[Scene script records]
===

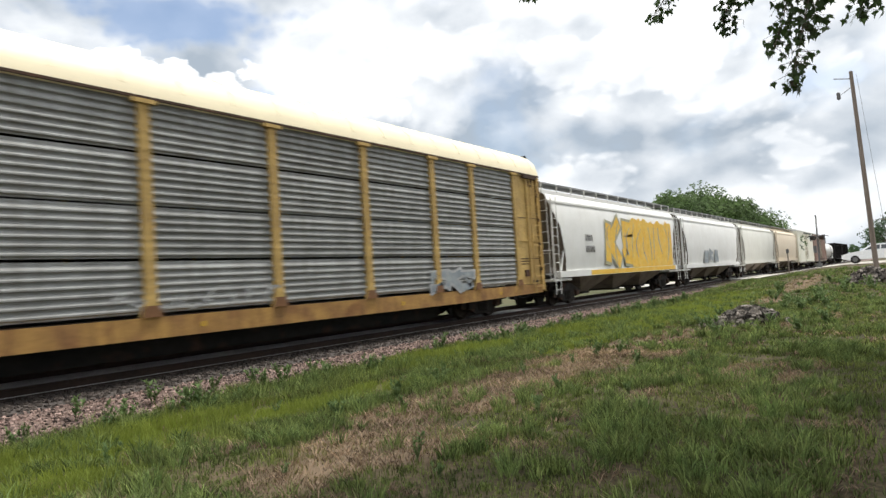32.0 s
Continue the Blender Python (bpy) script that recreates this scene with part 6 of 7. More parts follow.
# 5: silver-grey panels, scattered white tags
a5, ys = autorack(389.35, "autorack with grey panels, white roof and scattered white tags", GALV, ROOFWHITE, 5, RACKWORN)
lines(a5, 6.95, 9.4, 3.95, 4, P_DARK, ys - 0.03, 0.06, 0.16, 7)
graffiti(a5, 10.0, 12.6, 1.15, 1.75, ys - 0.03, 3, P_WHITE, P_WHITE, P_DARK, None, None, seed=121)
scribble(a5, 1.5, 9.5, 1.15, 1.8, ys - 0.03, P_WHITE, 122, 14, 0.05)
graffiti(a5, 13.1, 15.7, 1.1, 1.6, ys - 0.03, 3, P_GREY, P_GREY, P_WHITE, seed=124, jag=0.3)
graffiti(a5, 16.3, 21.8, 1.05, 1.6, ys - 0.03, 5, P_ROSE, P_GREY, P_WHITE, None, None, seed=123, jag=0.3)
scribble(a5, 22.3, 26.0, 0.9, 2.0, ys - 0.03, P_DARK, 125, 12, 0.06)
# 6: silver panels, cream roof, black tag
a6, ys = autorack(420.1, "yellow autorack with silver panels, cream roof and black tag", GALV, ROOFCREAM, 6, RACKWORN)
lines(a6, 7.3, 9.2, 3.75, 3, P_DARK, ys - 0.03, 0.1, 0.2, 8)
paint_patch(a6, 1.3, 3.5, 0.75, 1.85, ys - 0.046, P_DARK, 131, 0.35, "black paint of the tag", soft=0.4)
shards(a6, 1.4, 3.4, 0.78, 1.7, ys - 0.048, (P_OLIVE, P_CHALK), 12, 135, (0.025, 0.05), 0.08, 0.15)
shards(a6, 3.9, 8.8, 1.05, 1.6, ys - 0.046, (P_ROSE, P_WHITE, P_ROSE), 26, 136, (0.03, 0.08), 0.9, 0.4)
graffiti(a6, 6.8, 9.5, 1.1, 1.5, ys - 0.03, 3, P_WHITE, P_GREY, P_GREY, None, None, seed=132)
bars(a6, 21.9, 1.1, 0.55, 3, P_GREY, ys - 0.03)
graffiti(a6, 21.9, 24.4, 1.0, 1.7, ys - 0.03, 3, P_GREY, P_GREY, P_WHITE, seed=134, jag=0.25)
scribble(a6, 12.0, 16.0, 1.1, 1.5, ys - 0.03, P_WHITE, 133, 8, 0.04)

# ---- the tail that follows ----
h4, W = hopper(450.6, 18.0, "white covered hopper car with a huge yellow graffiti panel", HOPPERWHITE, top=4.75)
paint_patch(h4, 9.4, 16.6, 1.42, 4.05, -W - 0.012, P_YELLOW, 140, 0.10, "solid yellow paint", soft=1.0)
graffiti(h4, 5.8, 10.2, 1.44, 4.0, -W - 0.008, 2, P_YELLOW, P_YELLOW, P_OLIVE, None, None, seed=144, jag=0.05)
shards(h4, 6.0, 16.4, 1.6, 3.9, -W - 0.016, (P_GREY, P_OLIVE, P_GREY), 12, 141, (0.07, 0.13), 0.25, 0.35)
boxpart("sill_paint", (3.8, 17.0, -W - 0.018, -W - 0.011, 1.18, 1.4), P_YELLOW, h4, "yellow paint along the sill")
bars(h4, 3.4, 2.7, 0.3, 4, INKBLACK, -W - 0.02)
bars(h4, 3.4, 2.2, 0.3, 5, INKBLACK, -W - 0.02)
h5, W = hopper(469.6, 17.5, "white covered hopper car with a faded grey tag", HOPPERWHITE, top=4.7)
graffiti(h5, 5.2, 9.6, 1.5, 2.4, -W - 0.02, 3, P_GREY, P_GREY, P_WHITE, seed=143)
h6, W = hopper(488.2, 17.4, "off-white covered hopper car with open bays", HOPPER, top=4.7)
h7, W = hopper(506.8, 16.5, "cream covered hopper car", BUFF, top=4.7)
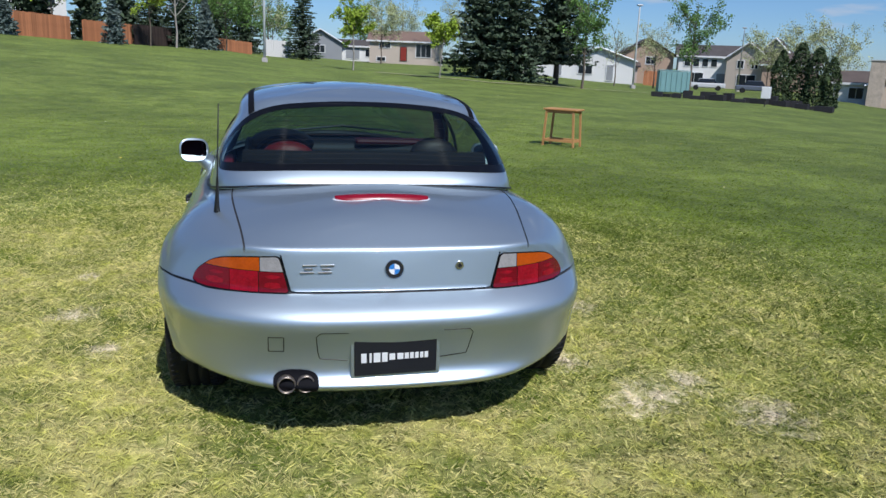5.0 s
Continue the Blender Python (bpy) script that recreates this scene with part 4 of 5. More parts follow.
    return wheel


wheel = build_wheel()
wheel.parent = car
# the front wheels stand turned a little to the left
places = [(0.832, REAR_AXLE, HUB_REAR, 0), (-0.832, REAR_AXLE, HUB_REAR, 180), (0.818, FRONT_AXLE, HUB_FRONT, STEER), (-0.818, FRONT_AXLE, HUB_FRONT, 180 + STEER)]
for n, (x, y, z, turn) in enumerate(places):
    m = pose(x, y, z, 0, 0, turn)
    if n == 0:
        wheel.matrix_basis = m
    else:
        copy_thing(wheel, m)

# ---- interior ----
part("floor_pan", box(box(box(bmesh.new(), (1.30, 1.75, 0.02), (0, -0.30, 0.215)), (1.25, 0.02, 0.60), (0, -0.98, 0.52)), (1.25, 0.02, 0.55), (0, 0.60, 0.50)), CARPET, car, "black carpeted floor")
part("rear_shelf", boxed((1.08, 0.26, 0.03), (0, -1.05, 0.825), 0.01), CARPET, car, "black rear shelf")
part("rear_trim", tube([(x, -1.07 + 0.12 * x * x, 0.925) for x in np.linspace(-0.54, 0.54, 13)], [(0.048, 0.042)[0]] * 13, 12), CARPET, car, "black trim roll behind the seats", smooth=True)
part("tunnel", boxed((0.22, 1.35, 0.22), (0, -0.20, 0.33), 0.03), LEATHER_BLACK, car, "black centre tunnel")
for sign in (1, -1):
    part("door_card", boxed((0.05, 1.10, 0.44), (sign * 0.665, -0.16, 0.55), 0.015), LEATHER_BLACK, doors[0 if sign > 0 else 1], "black door panel")
    part("door_capping", boxed((0.055, 1.10, 0.05), (sign * 0.655, -0.16, 0.752), 0.018), LEATHER_RED, doors[0 if sign > 0 else 1], "red door capping")
    part("door_pull", tube([(sign * 0.632, 0.0, 0.70), (sign * 0.618, -0.03, 0.675), (sign * 0.632, -0.08, 0.655)], 0.007, 8), CHROME, doors[0 if sign > 0 else 1], "chrome door pull", smooth=True)
    x0 = sign * 0.345
    seat = part("seat", boxed((0.48, 0.56, 0.16), (x0, -0.45, 0.34), 0.05), LEATHER_RED, car, "red leather bucket seat")
    lean = Matrix.Rotation(radians(16), 4, "X")
    part("backrest", boxed((0.47, 0.14, 0.52), (x0, -0.78, 0.60), 0.05, lean), LEATHER_RED, seat, "red leather backrest")
    bm = bmesh.new()
    bmesh.ops.create_uvsphere(bm, u_segments=24, v_segments=16, radius=1.0, matrix=Matrix.Translation((x0, -0.86, 0.925 if sign < 0 else 0.935)) @ Matrix.Diagonal((0.118, 0.055, 0.068 if sign < 0 else 0.085, 1)))
    part("headrest", bm, LEATHER_RED if sign < 0 else LEATHER_BLACK, seat, "rounded headrest", smooth=True)
# dashboard
bm = tube([(x, 0.42 - 0.22 * x * x, 0.79 + 0.0 * x) for x in np.linspace(-0.55, 0.55, 17)], 0.095, 16)
dash = part("dashboard", bm, LEATHER_BLACK, car, "black dashboard", smooth=True)
part("dash_top", boxed((0.48, 0.14, 0.03), (0.34, 0.36, 0.872), 0.014), LEATHER_RED, dash, "red dashboard top")
bm = bmesh.new()
bmesh.ops.create_uvsphere(bm, u_segments=24, v_segments=14, radius=1.0, matrix=Matrix.Translation((-0.345, 0.30, 0.86)) @ Matrix.Diagonal((0.19, 0.13, 0.085, 1)))
part("instrument_hood", bm, LEATHER_BLACK, dash, "black instrument hood", smooth=True)
part("centre_console", boxed((0.26, 0.16, 0.34), (0, 0.30, 0.64), 0.02), LEATHER_BLACK, dash, "black centre console")
for z0 in (0.76, 0.70, 0.64):
    part("console_vent", boxed((0.18, 0.01, 0.03), (0, 0.216, z0), 0.004), STEEL, dash, "grey console vent")
col = Matrix.Translation((-0.345, 0.02, 0.745)) @ Matrix.Rotation(radians(66), 4, "X")
ringpts = [col @ Vector((0.185 * math.cos(t), 0.185 * math.sin(t), 0)) for t in (2 * math.pi * k / 48 for k in range(49))]
steer = part("steering_wheel", tube(ringpts, 0.016, 8), LEATHER_BLACK, car, "black leather steering wheel", smooth=True)
bm = bmesh.new()
box(bm, (0.15, 0.12, 0.05), (0, 0, 0), 0.02)
for a in (0, 180, 270):
    box(bm, (0.13, 0.035, 0.015), (0, 0, 0), 0.004, Matrix.Rotation(radians(a), 4, "Z") @ Matrix.Translation((0.12, 0, 0)))
bmesh.ops.transform(bm, matrix=col, verts=bm.verts)
part("wheel_boss", bm, LEATHER_BLACK, steer, "black boss and spokes")
part("steering_column", rodded(col @ Vector((0, 0, -0.02)), col @ Vector((0, 0, -0.30)), 0.035, sides=12), BLACK, steer, "black column")
rm = part("rear_view_mirror", boxed((0.23, 0.025, 0.065), (0.02, 0.02, 1.135), 0.012), BLACK, car, "black rear-view mirror")
part("mirror_stem", rodded((0.02, 0.022, 1.148), (0.02, 0.032, 1.168), 0.008), BLACK, rm)
part("mirror_pane", boxed((0.21, 0.002, 0.05), (0.02, 0.006, 1.135)), MIRROR, rm)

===

◆ THE EXERCISE:
Output exactly one stretch of the listing: from the line containing "5. More parts follow." through the line containing "copy_thing(wheel, m)", both end lines included.

◆ COMPLETE OUTPUT:
Continue the Blender Python (bpy) script that recreates this scene with part 4 of 5. More parts follow.
    return wheel


wheel = build_wheel()
wheel.parent = car
# the front wheels stand turned a little to the left
places = [(0.832, REAR_AXLE, HUB_REAR, 0), (-0.832, REAR_AXLE, HUB_REAR, 180), (0.818, FRONT_AXLE, HUB_FRONT, STEER), (-0.818, FRONT_AXLE, HUB_FRONT, 180 + STEER)]
for n, (x, y, z, turn) in enumerate(places):
    m = pose(x, y, z, 0, 0, turn)
    if n == 0:
        wheel.matrix_basis = m
    else:
        copy_thing(wheel, m)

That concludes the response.